Sql-server – A methodology for tracing a query that sporadically runs for hours instead of seconds

performancequery-performancesql serversql-server-2012trace

Once a few weeks or months, but always on the same weekday, one query from a stored procedure used in a daily batch job may visibly become stuck and run for about 200 minutes until the application kills its connection. This is a very trivial textbook query which joins 5 tables and calculates a sum() on one field to assign to a variable, so there is no point in providing it here. The total number of records to be summed is normally with 1-2 dozens. This query has no parameters, so parameter sniffing is (fortunately) out of question.

I have looked at a number of things:

  • There are no online users in the DB. It is used purely as a data dump.
  • There is no job that runs simultaneously. The last activity on the DB is a tranlog backup that completes about 10 min earlier. The next activity starts after about 2 hours, it is a full backup which completes fine after a few min (while this query is still going nuts).
  • There are following locks while this query is running, all in GRANT status:

    • OBJECT lock on one of the tables requested in Sch-S mode
    • HOBT.BULK_OPERATION lock on another table in S mode
    • OBJECT lock on yet another table requested in IX mode

The query has (NOLOCK) hint on all joined tables. It is in RUNNABLE state and according to sp_whoisactive, which runs every 15 min on the server, the CPU count of the query in question is constantly increasing. The CPU grows to about 1000x of the standalone query execution. The IO of the query from sp_whoisactive is about the same as if I ran it standalone, but the reads count is enormous, 10000x times over standalone execution. It feels like the query is in an endless loop. But when I get into the office in the morning, the job re-runs within a few seconds.

  • The plan reported by sp_whoisactive is the same as standalone. There is an optimizer hint for creation of an index when I run it, but as the query standalone time is around 200ms, I am not concerned about this hint. Implementing it seems to shave another 10ms off that time.

  • There are no errors reported by DBCC CHECKTABLE on any of the involved tables or DBCC CHECKDB.

The only point of suspicion I may have about the plan is that it has two parallelism icons.

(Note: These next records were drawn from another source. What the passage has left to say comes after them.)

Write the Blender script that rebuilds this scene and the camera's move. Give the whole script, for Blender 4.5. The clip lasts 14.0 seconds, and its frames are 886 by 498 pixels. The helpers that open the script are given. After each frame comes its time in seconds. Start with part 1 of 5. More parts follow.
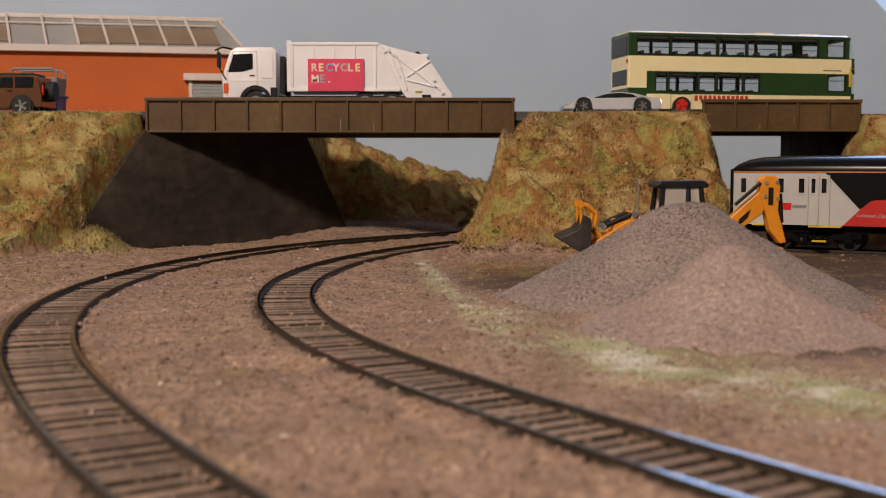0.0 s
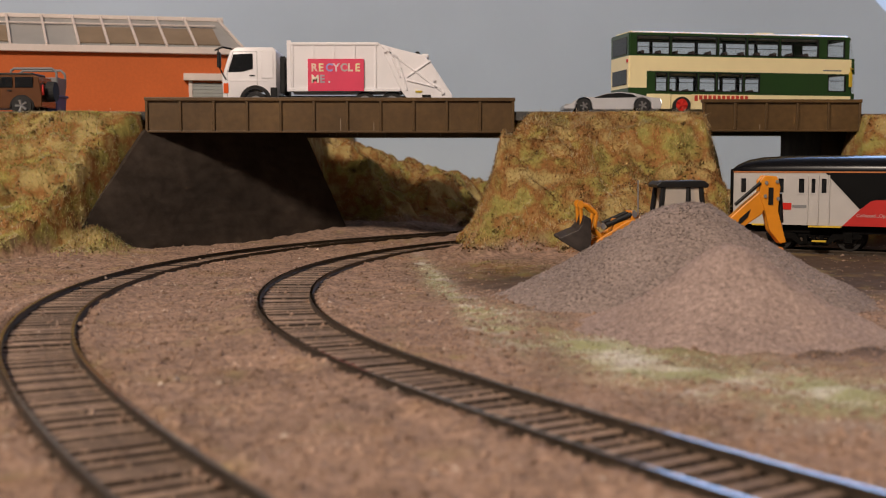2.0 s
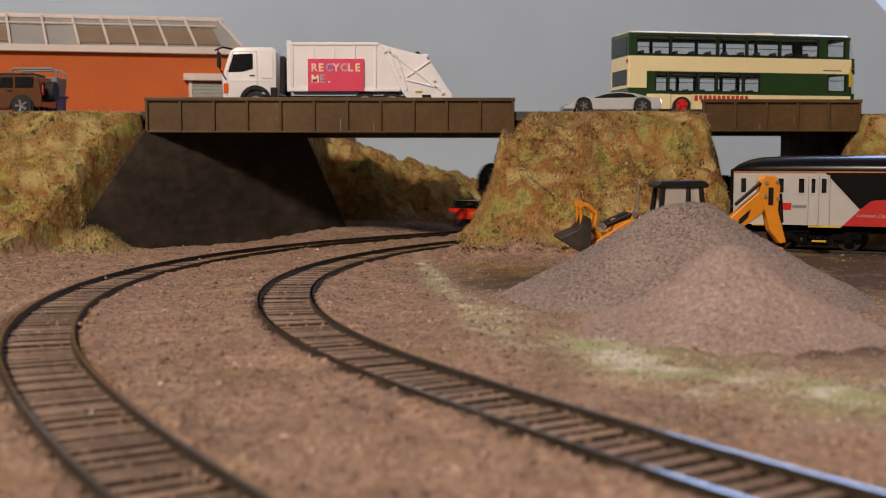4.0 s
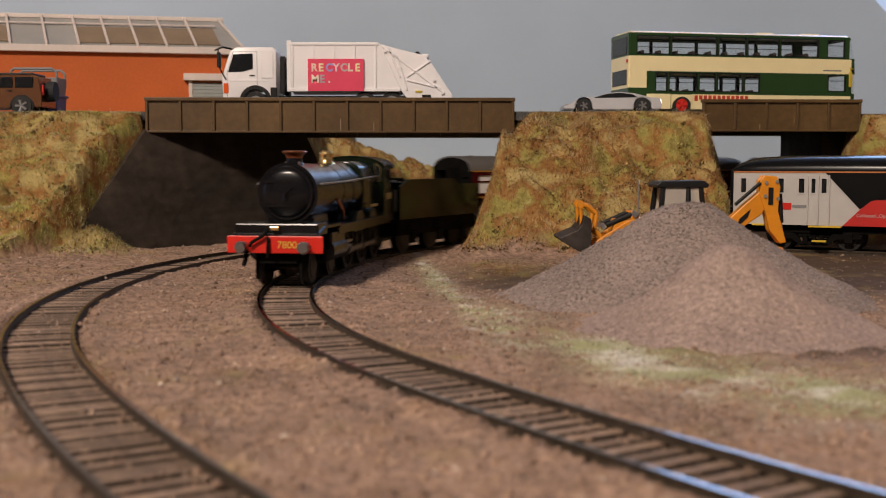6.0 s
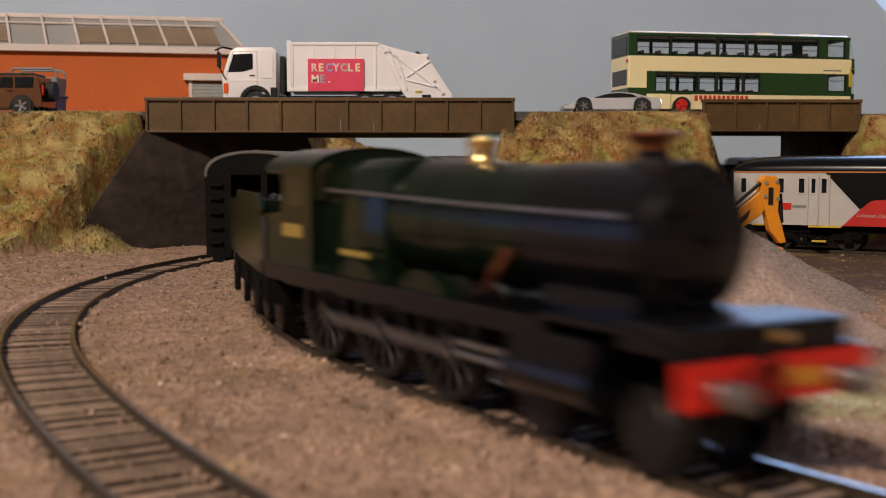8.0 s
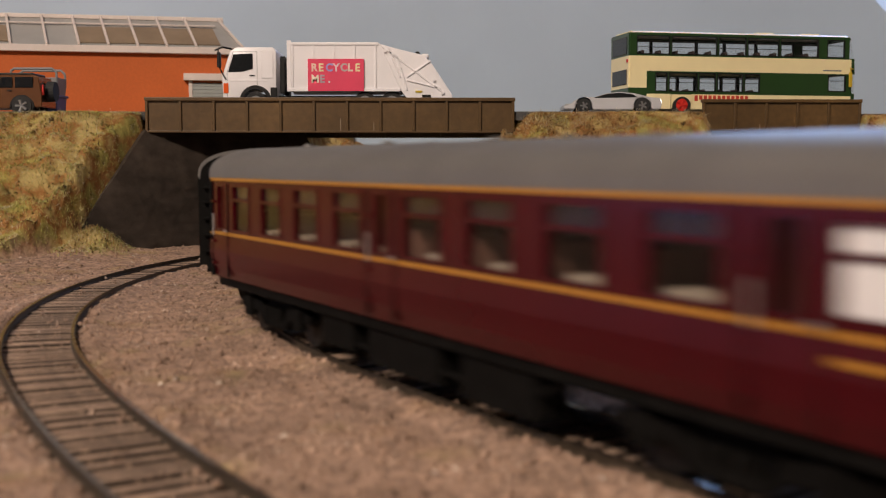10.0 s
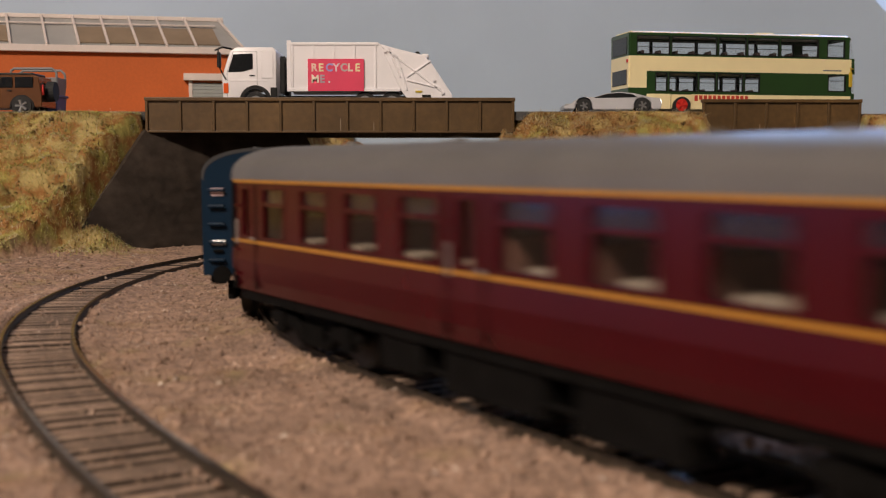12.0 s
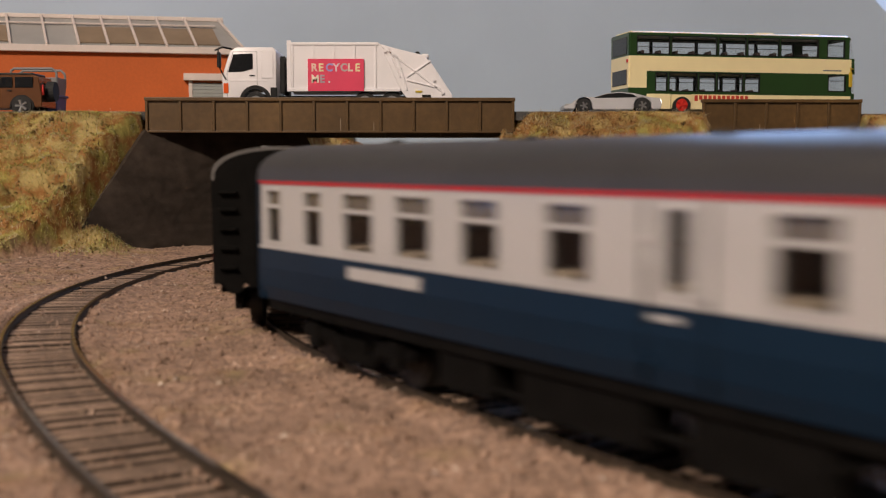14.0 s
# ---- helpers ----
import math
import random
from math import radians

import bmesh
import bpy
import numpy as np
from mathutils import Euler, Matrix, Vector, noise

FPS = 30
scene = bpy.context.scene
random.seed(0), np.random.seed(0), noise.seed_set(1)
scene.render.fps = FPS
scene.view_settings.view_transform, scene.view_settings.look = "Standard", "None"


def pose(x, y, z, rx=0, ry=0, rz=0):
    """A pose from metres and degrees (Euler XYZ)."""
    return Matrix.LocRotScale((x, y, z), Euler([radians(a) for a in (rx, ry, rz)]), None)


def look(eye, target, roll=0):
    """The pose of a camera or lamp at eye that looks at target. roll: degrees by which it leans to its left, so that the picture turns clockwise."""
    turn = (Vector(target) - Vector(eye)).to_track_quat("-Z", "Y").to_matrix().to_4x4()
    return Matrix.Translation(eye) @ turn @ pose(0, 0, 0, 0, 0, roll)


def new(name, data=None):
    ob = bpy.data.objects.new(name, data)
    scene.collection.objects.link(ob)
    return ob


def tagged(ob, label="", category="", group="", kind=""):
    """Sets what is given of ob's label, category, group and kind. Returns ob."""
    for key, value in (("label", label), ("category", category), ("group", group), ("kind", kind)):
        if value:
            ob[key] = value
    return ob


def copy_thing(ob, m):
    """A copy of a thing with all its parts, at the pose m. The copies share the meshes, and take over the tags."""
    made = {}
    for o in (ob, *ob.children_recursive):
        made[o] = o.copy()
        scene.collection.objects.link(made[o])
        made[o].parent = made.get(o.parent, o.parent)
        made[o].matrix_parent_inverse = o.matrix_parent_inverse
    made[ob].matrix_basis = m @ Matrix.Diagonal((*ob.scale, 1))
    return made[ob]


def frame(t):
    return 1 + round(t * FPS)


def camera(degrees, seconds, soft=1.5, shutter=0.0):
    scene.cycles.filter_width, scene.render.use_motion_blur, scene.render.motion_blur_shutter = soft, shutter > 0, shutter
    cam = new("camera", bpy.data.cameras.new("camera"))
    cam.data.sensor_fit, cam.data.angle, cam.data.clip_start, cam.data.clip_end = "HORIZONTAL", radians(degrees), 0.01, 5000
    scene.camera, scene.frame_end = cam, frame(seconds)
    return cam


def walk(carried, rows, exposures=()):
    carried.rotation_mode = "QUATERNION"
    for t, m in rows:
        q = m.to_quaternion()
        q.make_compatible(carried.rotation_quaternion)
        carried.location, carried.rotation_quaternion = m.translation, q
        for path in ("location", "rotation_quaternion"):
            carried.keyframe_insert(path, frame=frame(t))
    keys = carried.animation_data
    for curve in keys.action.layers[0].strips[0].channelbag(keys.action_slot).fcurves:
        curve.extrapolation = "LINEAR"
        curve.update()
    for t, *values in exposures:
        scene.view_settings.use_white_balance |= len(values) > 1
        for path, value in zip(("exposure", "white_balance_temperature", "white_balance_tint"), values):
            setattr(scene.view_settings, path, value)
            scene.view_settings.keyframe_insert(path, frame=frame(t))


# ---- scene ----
# All lengths below are in millimetres of the layout (1:76 model railway) unless a name says metres.
MM = 0.001
cam = camera(42.8, 14.0, soft=1.0, shutter=1.1)
EYE = (0.0, 0.0, 48.1 * MM)
EYE_POSE = pose(EYE[0], EYE[1], EYE[2], 90 - 4.31, 0, 0)
walk(cam, [(0.0, EYE_POSE), (14.0, EYE_POSE)])
cam.data.dof.use_dof = True
cam.data.dof.focus_distance = 0.54
cam.data.dof.aperture_fstop = 27.0

# ---------------------------------------------------------------- light
scene.view_settings.exposure = 0.0
world = bpy.data.worlds.new("room_air")
scene.world = world
world.use_nodes = True
world.node_tree.nodes["Background"].inputs[0].default_value = (0.50, 0.46, 0.42, 1)
world.node_tree.nodes["Background"].inputs[1].default_value = 0.12


def area_lamp(name, eye, target, w, h, watts, colour):
    data = bpy.data.lights.new(name, "AREA")
    data.shape, data.size, data.size_y, data.energy, data.color = "RECTANGLE", w, h, watts, colour
    ob = new(name, data)
    ob.matrix_world = look(eye, target)
    return ob


# warm ceiling lamp over the near end of the layout, and a window on the far side
area_lamp("ceiling_lamp_light", (-0.80, -1.15, 1.40), (0.0, 0.6, 0.0), 0.22, 0.22, 43.0, (1.0, 0.835, 0.70))
area_lamp("window_light", (0.98, 2.66, 0.85), (0.2, 0.4, 0.0), 0.92, 1.04, 13.0, (0.36, 0.56, 1.0))
area_lamp("side_window_light", (-2.28, 0.70, 0.22), (0.1, 0.45, 0.03), 0.94, 0.86, 2.4, (0.30, 0.45, 1.0))


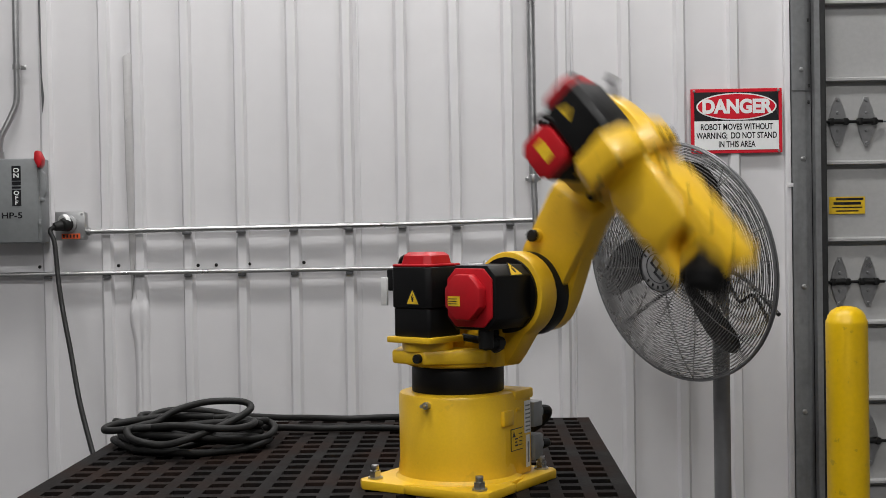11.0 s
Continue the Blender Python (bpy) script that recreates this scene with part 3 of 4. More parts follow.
def cable_coil():
    c = thing("cable_coil", "loose coil of thick black robot cables lying on the platen", "cable")
    rnd = random.Random(11)
    cx, cy = -0.652, 3.30
    r = 0.0090
    # flat turns, stacked and shifted, lying on the plate
    for k in range(11):
        a0 = rnd.uniform(0, 6.28)
        rx, ry = 0.165 + rnd.uniform(-0.04, 0.025), 0.115 + rnd.uniform(-0.045, 0.03)
        ox, oy = rnd.uniform(-0.03, 0.035), rnd.uniform(-0.03, 0.03)
        lift = r + 0.0064 * k
        tilt = rnd.uniform(-0.012, 0.012)
        pts = []
        for s in range(48):
            a = a0 + 2 * math.pi * s / 48
            z = TABLE + max(r, lift + 0.006 * math.sin(2 * a + k) + 0.005 * math.sin(3 * a + 2 * k) + tilt * math.cos(a))
            pts.append((cx + ox + rx * math.cos(a) * (1 + 0.10 * math.sin(2 * a + k)), cy + oy + ry * math.sin(a) * (1 + 0.12 * math.sin(3 * a + k)), z))
        bm = bmesh.new()
        tube(bm, pts, r, 12, True)
        part("turn", bm, RUBBER, c)
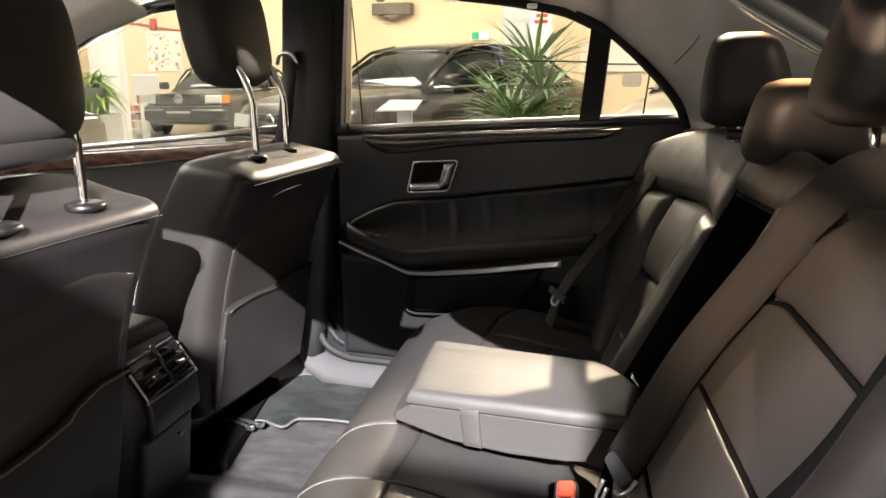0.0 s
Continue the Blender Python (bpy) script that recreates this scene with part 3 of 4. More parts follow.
# far front door: sill, walnut band, window opening in front of the B pillar
fdoor = thing("car_door", "closed front car door with walnut band below the window", "car door", (-0.6, 0.74, 0.40))
under(fdoor, pad("trim_panel", quad((-1.1, 0.715, 0.42), (-0.2, 0.715, 0.42), (-0.2, 0.715, 0.975), (-1.1, 0.715, 0.905)), 0.9, 0.52, 0.012, material("grey_door_trim", (0.055, 0.055, 0.058), 0.6), radius=0.02))
under(fdoor, pad("walnut_band", quad((-1.6, 0.70, 0.828), (-0.2, 0.70, 0.965), (-0.2, 0.70, 1.005), (-1.6, 0.70, 0.896)), 1.4, 0.055, 0.014, WOOD_RED, None, "walnut band", radius=0.012))
under(fdoor, tube("window_edge", [(-1.1, 0.72, 0.950), (-0.85, 0.72, 0.966), (-0.5, 0.72, 1.0), (-0.2, 0.72, 1.032)], 0.009, SATIN, None, "pale window sill edge"))
under(fdoor, tube("lock_pin", [(-0.265, 0.715, 1.03), (-0.265, 0.715, 1.05)], 0.005, GLOSS_BLACK))
under(fdoor, slab("pane", [(-1.0, 0.95), (-0.2, 1.03), (-0.18, 1.37), (-0.40, 1.365), (-0.61, 1.33), (-0.86, 1.24)], "y", 0.752, 0.756, GLASS, None, "clear window glass"))
under(fdoor, pad("door_mirror", quad((-1.085, 0.80, 0.92), (-1.085, 1.02, 0.92), (-1.085, 1.02, 1.055), (-1.085, 0.80, 1.055)), 0.26, 0.17, 0.08, PAINT, None, "black door mirror", radius=0.06, corner=0.3))
under(fdoor, tube("mirror_arm", [(-1.075, 0.72, 0.92), (-1.075, 0.86, 0.94)], 0.025, PAINT))
under(fdoor, slab("mirror_glass", [(0.828, 0.942), (0.99, 0.942), (0.985, 1.012), (0.96, 1.032), (0.838, 1.032)], "x", -1.003, -0.998, CHROME))
ap = thing("windscreen_pillar_trim", "pale grey trim of the windscreen pillar", "pillar trim", (-0.9, 0.72, 1.2), kind="structure")
under(ap, curved_plate("pillar_cover", [[(-1.15, 0.74, 1.08), (-1.22, 0.66, 1.14)], [(-0.98, 0.735, 1.20), (-1.04, 0.64, 1.28)], [(-0.8, 0.735, 1.285), (-0.85, 0.62, 1.36)], [(-0.6, 0.735, 1.345), (-0.62, 0.60, 1.41)]], material("pale_pillar_trim", (0.6, 0.58, 0.55), 0.8, bump=0.2), thick=0.02))
under(ap, tube("near_pillar_cover", [(-1.15, -0.74, 1.08), (-0.98, -0.735, 1.22), (-0.8, -0.735, 1.31), (-0.6, -0.735, 1.37), (-0.38, -0.735, 1.39)], 0.03, HEADLINER))
under(ap, tube("roof_rail", [(-1.15, 0.76, 1.09), (-0.98, 0.755, 1.215), (-0.8, 0.755, 1.30), (-0.6, 0.755, 1.36), (-0.38, 0.755, 1.385)], 0.022, PAINT))
dash = thing("dashboard", "black dashboard end with air vent and walnut band", "dashboard", (-1.1, 0.5, 0.8))
under(dash, pad("dash_top", quad((-1.5, -0.7, 0.90), (-1.12, -0.7, 0.86), (-1.12, 0.7, 0.86), (-1.5, 0.7, 0.90)), 0.4, 1.4, 0.03, SOFT_TRIM, radius=0.03))
under(dash, pad("dash_face", quad((-1.12, -0.7, 0.50), (-1.12, 0.7, 0.50), (-1.13, 0.7, 0.86), (-1.13, -0.7, 0.86)), 1.4, 0.36, 0.03, SOFT_TRIM, radius=0.03))
for k in range(5):
    under(dash, box("vent_slat", (-1.09, 0.50, 0.79 + 0.012 * k), (-1.075, 0.64, 0.793 + 0.012 * k), SATIN, bevel=0.001))

# ---- front seats ----


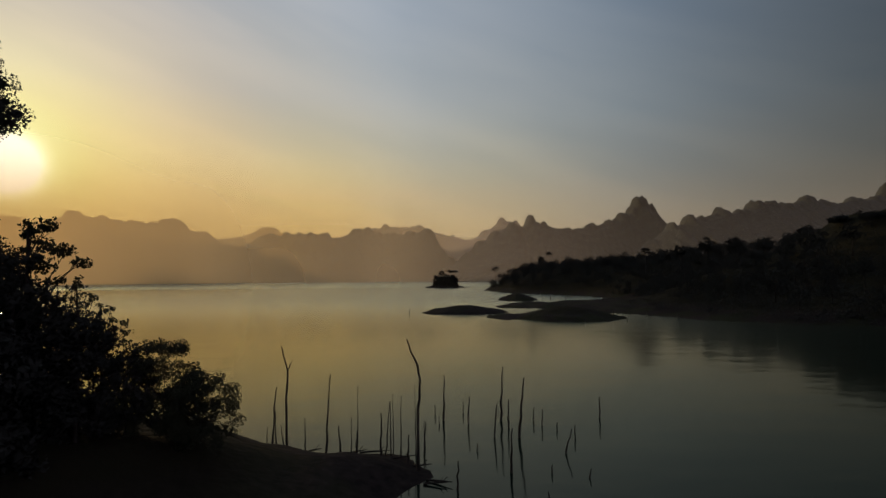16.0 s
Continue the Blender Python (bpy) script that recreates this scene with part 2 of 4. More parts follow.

But adding option (maxdop 1) only increases its execution from 200 to 400ms.

There are 5 tables involved, all different sizes, the largest is around 1*10^6 records, not overly large. We refresh statistics and indexes daily at 4am and the job runs at midnight before any large volumes of data would be imported. The job itself only adds 1-10 records.

Forcing the execution plan stored for the hung query leads to the same result: stuck query, huge CPU and IO. Letting the optimizer do its magic, or forcing the plan that I get standalone (they are the same) it completes in a split second.

Long story short: I was allowed to run a nightly scheduled trace in production for the duration of the "normal" execution time of this job in order to try to troubleshoot this. We do not know when the next occurrence will be, only hope that it will follow the pattern which we observed – every few weeks.

My million dollar question is what events should I trace for? I am only a SQL developer and do not have the typical DBA skills, so I would not know what innards of SQL server should be exposed through a trace to catch the culprit red-handed.

Best Answer

Based on your thorough outline, I believe you may be experiencing a problem with your table statistics.

Tables only automatically update their statistics when certain thresholds of row updates are passed, in the case of any table over 500 rows it requires 500+20% of the rows to change. For example your million row table requires 200,500 row changes before it will update statistics.

An index REBUILD will update the statistics on a table (REORGANIZE does not).

I think your tables are growing over time and eventually invalidating your statistics, but not enough to trigger an automatic update. However, your reindexing job is not triggering an actual REBUILD for the relevant tables until after your query starts performing poorly due to the last couple changes from earlier in the day. If your changes are inconsistent and small enough increments this would make the performance degradation consistent and sudden. Your reindexing job then fixes the problem after the query has ran poorly and everything looks fine the next morning.

Things to check to confirm:

  • If you can catch a 'bad' query plan check the pipes' Actual versus Estimated number of rows returned. If this is radically different it's red flag for statistics issues.
  • Check the criteria on your Reindex Job to confirm that it's not updating the indexes on the query's tables regularly.
  • If you can use the following query regularly you can track when the statistics are updated:
    SELECT name AS index_name
       ,STATS_DATE(OBJECT_ID, index_id) AS StatsUpdated
    FROM sys.indexes
    WHERE OBJECT_ID = OBJECT_ID('SchemaName.TableName')
    

If you are running SQL Server 2008 R2 Service Pack 1 or later, you have the option to enable documented trace flag 2371 to dynamically update statistics more frequently:

The higher the number of rows in a table, the lower the threshold will become to trigger an update of the statistics. For example, if the trace flag is activated, update statistics will be triggered on a table with 1 billion rows when 1 million changes occur. If the trace flag is not activated, then the same table with 1 billion records would need 200 million changes before an update statistics is triggered.

The new behaviour is enabled by default (i.e. without the trace flag) from SQL Server 2016 onward, for databases at compatibility level >= 130.